The multitude cover their heads, and the rest of the
procession moves by; first the Hungarian Guard in their
indescribably brilliant and picturesque and beautiful uniform,
inherited from the ages of barbaric splendor, and after them
other mounted forces, a long and showy array.
Then the shining crown in the square crumbled apart, a
wrecked rainbow, and melted away in radiant streams, and in the
turn of a wrist the three dirtiest and raggedest and cheerfulest
little slum-girls in Austria were capering about in the spacious
vacancy. It was a day of contrasts.
Twice the Empress entered Vienna in state. The first time
was in 1854, when she was a bride of seventeen, and then she rode
in measureless pomp and with blare of music through a fluttering
world of gay flags and decorations, down streets walled on both
hands with a press of shouting and welcoming subjects; and the
second time was last Wednesday, when she entered the city in her
coffin and moved down the same streets in the dead of the night
under swaying black flags, between packed human walls again; but
everywhere was a deep stillness, now--a stillness emphasized,
rather than broken, by the muffled hoofbeats of the long
cavalcade over pavements cushioned with sand, and the low sobbing
of gray-headed women who had witnessed the first entry forty-four
years before, when she and they were young--and unaware!

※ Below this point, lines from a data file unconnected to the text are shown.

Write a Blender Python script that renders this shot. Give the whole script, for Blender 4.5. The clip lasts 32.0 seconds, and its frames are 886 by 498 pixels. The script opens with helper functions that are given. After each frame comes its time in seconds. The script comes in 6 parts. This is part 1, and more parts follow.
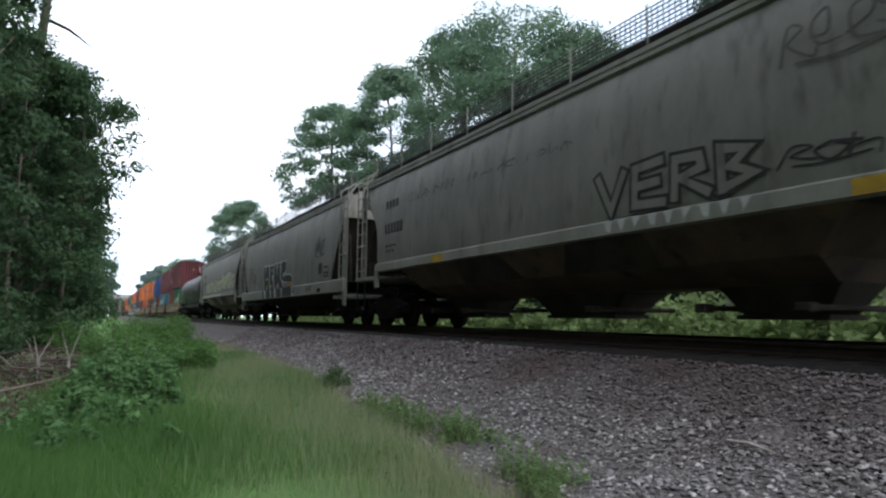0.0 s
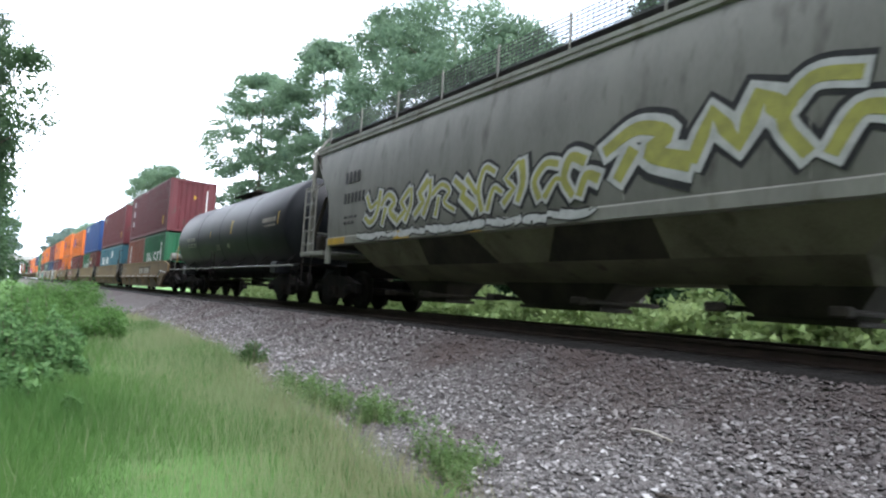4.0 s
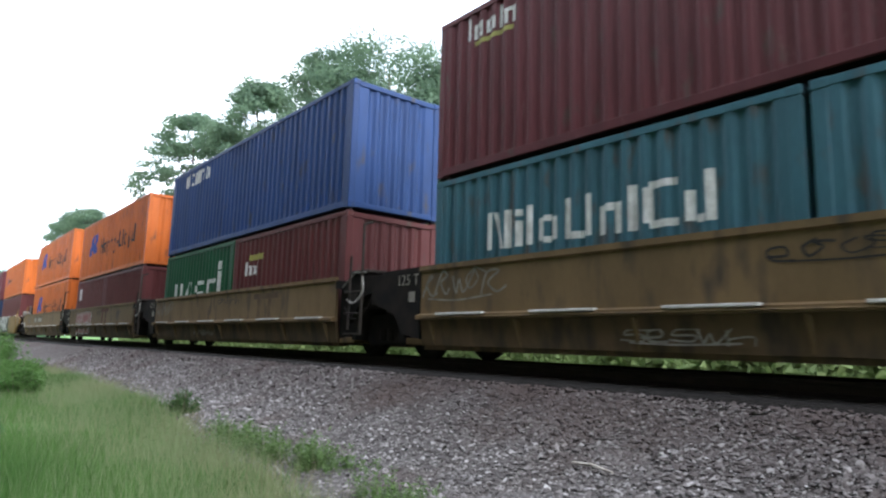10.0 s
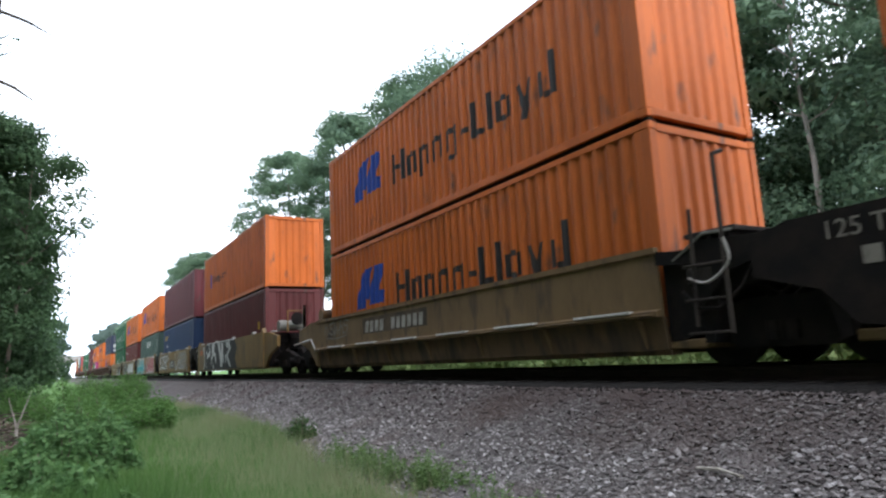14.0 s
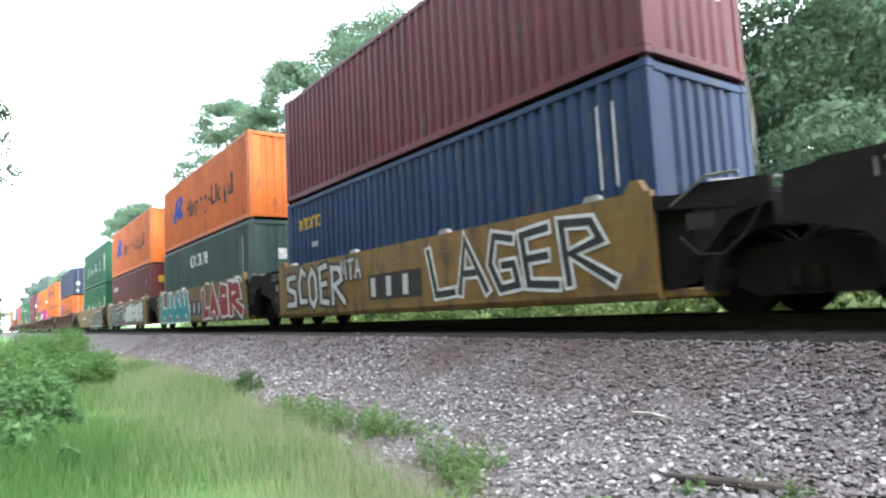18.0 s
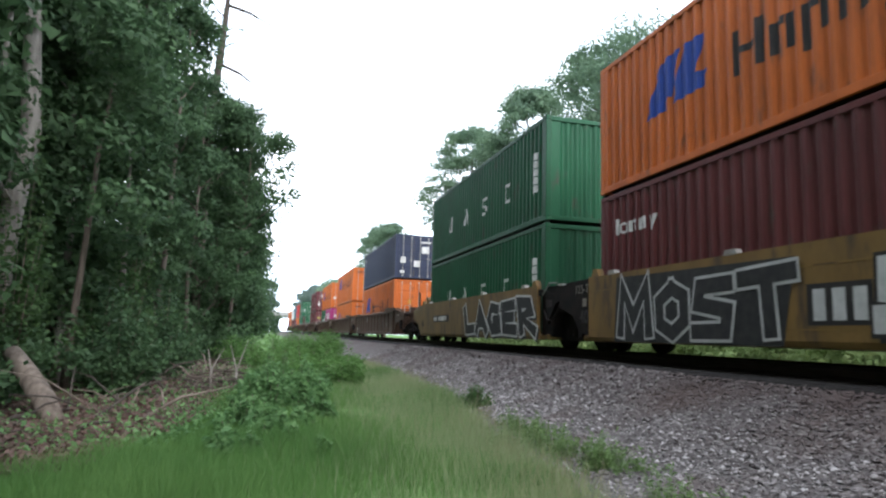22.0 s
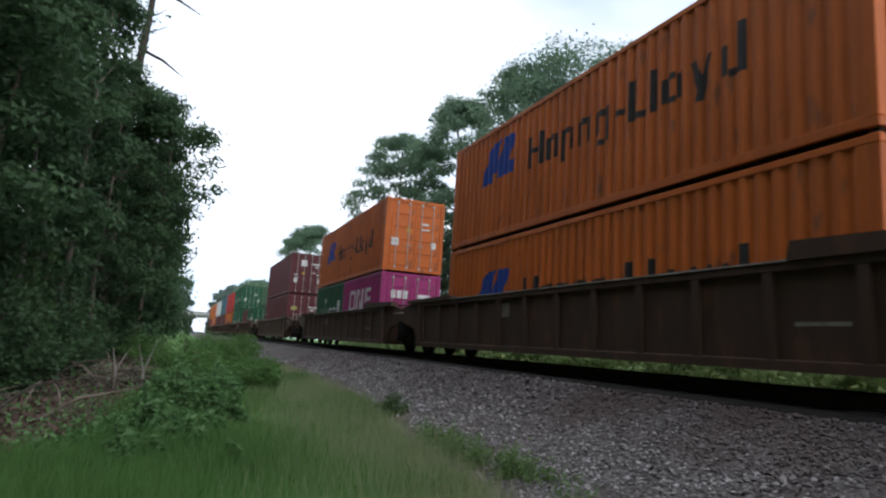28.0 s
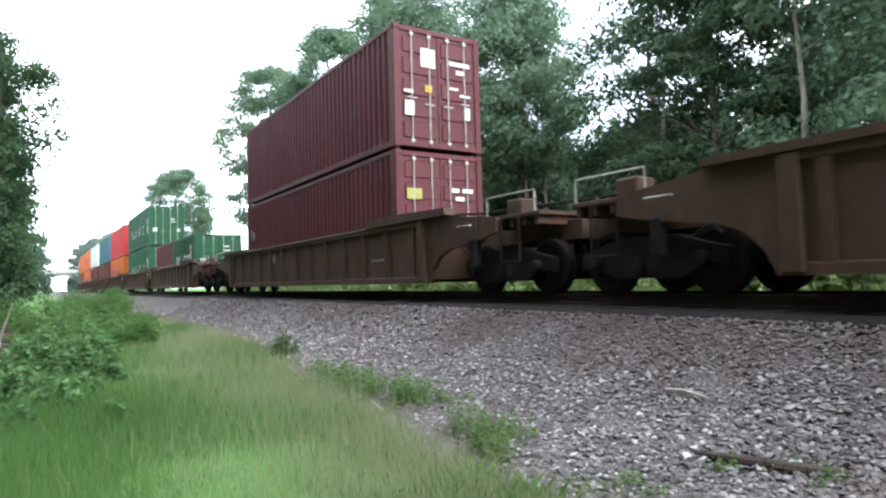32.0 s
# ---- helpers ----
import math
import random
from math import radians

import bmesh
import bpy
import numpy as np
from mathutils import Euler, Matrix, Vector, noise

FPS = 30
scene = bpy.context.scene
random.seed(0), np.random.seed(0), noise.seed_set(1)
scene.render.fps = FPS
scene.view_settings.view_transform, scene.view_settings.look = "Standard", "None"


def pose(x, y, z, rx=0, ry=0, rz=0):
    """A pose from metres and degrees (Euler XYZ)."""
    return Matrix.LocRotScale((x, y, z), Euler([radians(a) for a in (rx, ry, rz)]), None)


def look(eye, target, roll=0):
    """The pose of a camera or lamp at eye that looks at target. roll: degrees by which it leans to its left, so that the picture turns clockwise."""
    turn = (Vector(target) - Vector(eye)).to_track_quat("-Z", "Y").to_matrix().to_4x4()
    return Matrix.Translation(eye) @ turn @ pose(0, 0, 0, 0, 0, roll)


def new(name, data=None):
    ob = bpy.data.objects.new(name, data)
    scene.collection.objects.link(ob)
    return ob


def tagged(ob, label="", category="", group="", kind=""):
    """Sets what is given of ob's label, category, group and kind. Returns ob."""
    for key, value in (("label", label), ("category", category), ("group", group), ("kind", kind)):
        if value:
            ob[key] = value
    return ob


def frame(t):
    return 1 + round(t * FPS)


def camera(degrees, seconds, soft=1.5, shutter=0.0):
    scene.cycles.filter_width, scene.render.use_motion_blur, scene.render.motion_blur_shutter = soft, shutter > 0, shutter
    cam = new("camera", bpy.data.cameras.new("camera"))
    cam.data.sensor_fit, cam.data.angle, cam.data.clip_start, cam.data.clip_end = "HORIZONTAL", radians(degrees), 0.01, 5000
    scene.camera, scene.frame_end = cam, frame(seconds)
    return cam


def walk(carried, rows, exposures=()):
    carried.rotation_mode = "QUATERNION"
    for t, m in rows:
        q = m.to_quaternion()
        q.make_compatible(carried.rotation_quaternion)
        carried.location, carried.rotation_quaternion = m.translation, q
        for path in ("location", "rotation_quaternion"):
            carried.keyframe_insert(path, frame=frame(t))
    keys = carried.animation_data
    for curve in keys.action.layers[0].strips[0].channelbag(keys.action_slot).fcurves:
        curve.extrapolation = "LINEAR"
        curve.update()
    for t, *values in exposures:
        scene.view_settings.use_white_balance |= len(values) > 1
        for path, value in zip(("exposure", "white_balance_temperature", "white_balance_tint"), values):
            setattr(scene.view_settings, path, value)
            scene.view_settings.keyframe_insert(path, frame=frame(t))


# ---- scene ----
cam = camera(69.45, 32.0, soft=2.3, shutter=0.15)
# seconds, then the turn of the hand-held camera, which stands on the grass beside the line
PATH = [
    (0.0, 0.0, 0.0, 0.26, 96.13, -0.51, -27.79),
    (0.5, 0.0, 0.0, 0.26, 96.46, -1.07, -28.61),
    (1.0, 0.0, 0.0, 0.26, 96.82, -1.36, -32.24),
    (1.5, 0.0, 0.0, 0.26, 96.52, -1.32, -32.37),
    (2.0, 0.0, 0.0, 0.26, 96.61, -1.10, -31.75),
    (2.5, 0.0, 0.0, 0.26, 95.63, -1.48, -30.08),
    (4.5, 0.0, 0.0, 0.26, 94.63, -3.93, -35.45),
    (5.0, 0.0, 0.0, 0.26, 94.10, -4.16, -34.79),
    (5.5, 0.0, 0.0, 0.26, 92.49, -3.58, -28.42),
    (6.0, 0.0, 0.0, 0.26, 95.81, -3.40, -24.17),
    (6.5, 0.0, 0.0, 0.26, 97.25, -2.83, -19.04),
    (7.0, 0.0, 0.0, 0.26, 97.52, -2.73, -16.33),
    (7.5, 0.0, 0.0, 0.26, 99.83, -1.41, -26.74),
    (8.0, 0.0, 0.0, 0.26, 101.49, -0.88, -30.59),
    (8.5, 0.0, 0.0, 0.26, 102.53, -1.95, -30.11),
    (9.0, 0.0, 0.0, 0.26, 102.98, -2.68, -30.02),
    (9.5, 0.0, 0.0, 0.26, 100.55, -2.92, -33.62),
    (10.0, 0.0, 0.0, 0.26, 98.51, -1.54, -39.96),
    (10.5, 0.0, 0.0, 0.26, 97.12, 0.24, -37.84),
    (11.0, 0.0, 0.0, 0.26, 96.37, 1.75, -32.11),
    (11.5, 0.0, 0.0, 0.26, 98.58, 1.15, -28.30),
    (12.0, 0.0, 0.0, 0.26, 99.85, -1.44, -33.54),
    (12.5, 0.0, 0.0, 0.26, 100.00, -3.12, -34.56),
    (13.0, 0.0, 0.0, 0.26, 93.67, -6.20, -28.84),
    (13.5, 0.0, 0.0, 0.26, 97.61, -0.80, -31.70),
    (14.0, 0.0, 0.0, 0.26, 99.78, 2.74, -30.83),
    (14.5, 0.0, 0.0, 0.26, 97.96, 0.47, -37.30),
    (15.0, 0.0, 0.0, 0.26, 97.47, 1.79, -29.39),
    (15.5, 0.0, 0.0, 0.26, 95.42, 1.43, -26.38),
    (17.5, 0.0, 0.0, 0.26, 92.43, 2.41, -37.37),
    (18.0, 0.0, 0.0, 0.26, 95.33, 2.95, -35.50),
    (18.5, 0.0, 0.0, 0.26, 99.27, 2.43, -31.63),
    (19.0, 0.0, 0.0, 0.26, 100.86, 2.49, -31.20),
    (19.5, 0.0, 0.0, 0.26, 101.80, 2.72, -31.41),
    (20.0, 0.0, 0.0, 0.26, 99.55, 3.42, -38.21),
    (20.5, 0.0, 0.0, 0.26, 97.71, 2.15, -41.48),
    (21.0, 0.0, 0.0, 0.26, 97.28, 1.67, -39.61),
    (21.5, 0.0, 0.0, 0.26, 95.47, -0.39, -25.69),
    (22.0, 0.0, 0.0, 0.26, 97.70, -1.67, -15.35),
    (22.5, 0.0, 0.0, 0.26, 99.08, -2.51, -18.06),
    (23.0, 0.0, 0.0, 0.26, 99.34, -2.95, -17.14),
    (23.5, 0.0, 0.0, 0.26, 98.89, -2.03, -19.26),
    (24.0, 0.0, 0.0, 0.26, 98.76, -2.13, -22.33),
    (24.5, 0.0, 0.0, 0.26, 98.56, -3.42, -21.23),
    (26.5, 0.0, 0.0, 0.26, 98.67, -2.28, -24.15),
    (27.0, 0.0, 0.0, 0.26, 98.84, -0.14, -25.63),
    (27.5, 0.0, 0.0, 0.26, 98.81, -3.52, -23.80),
    (28.0, 0.0, 0.0, 0.26, 98.67, -3.54, -22.39),
    (28.5, 0.0, 0.0, 0.26, 98.26, -2.89, -21.70),
    (29.0, 0.0, 0.0, 0.26, 97.27, -2.03, -20.94),
    (29.5, 0.0, 0.0, 0.26, 96.19, -1.57, -20.73),
    (30.0, 0.0, 0.0, 0.26, 96.07, -1.73, -20.85),
    (30.5, 0.0, 0.0, 0.26, 95.80, -1.59, -22.93),
    (31.0, 0.0, 0.0, 0.26, 94.17, 0.24, -32.35),
    (31.5, 0.0, 0.0, 0.26, 93.49, 1.49, -32.65),
    (32.0, 0.0, 0.0, 0.26, 92.85, 1.48, -32.48),
]
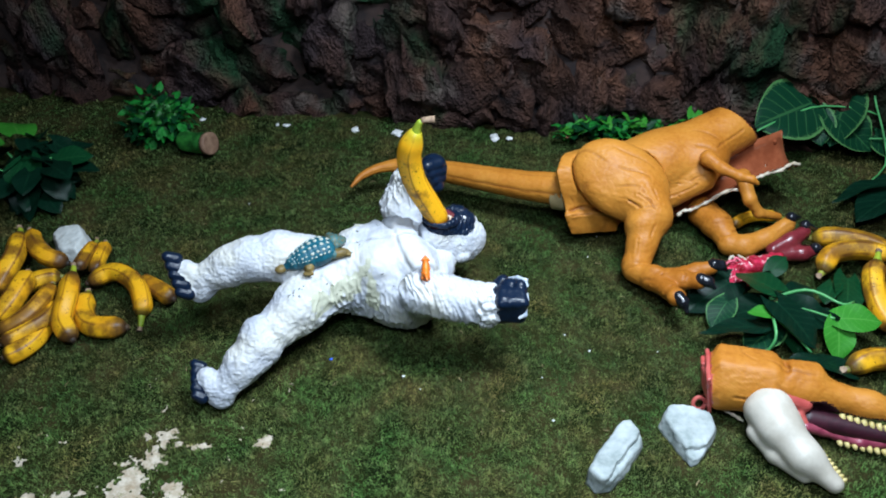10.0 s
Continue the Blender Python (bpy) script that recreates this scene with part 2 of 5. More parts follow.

A character in Baron von Berger's recent fairy drama
"Habsburg" tells about the first coming of the girlish Empress-
Queen, and in his history draws a fine picture: I cannot make a
close translation of it, but will try to convey the spirit of the
verses:
I saw the stately pageant pass:
In her high place I saw the Empress-Queen:
I could not take my eyes away
From that fair vision, spirit-like and pure,
That rose serene, sublime, and figured to my sense
A noble Alp far lighted in the blue,
That in the flood of morning rends its veil of cloud
And stands a dream of glory to the gaze
Of them that in the Valley toil and plod.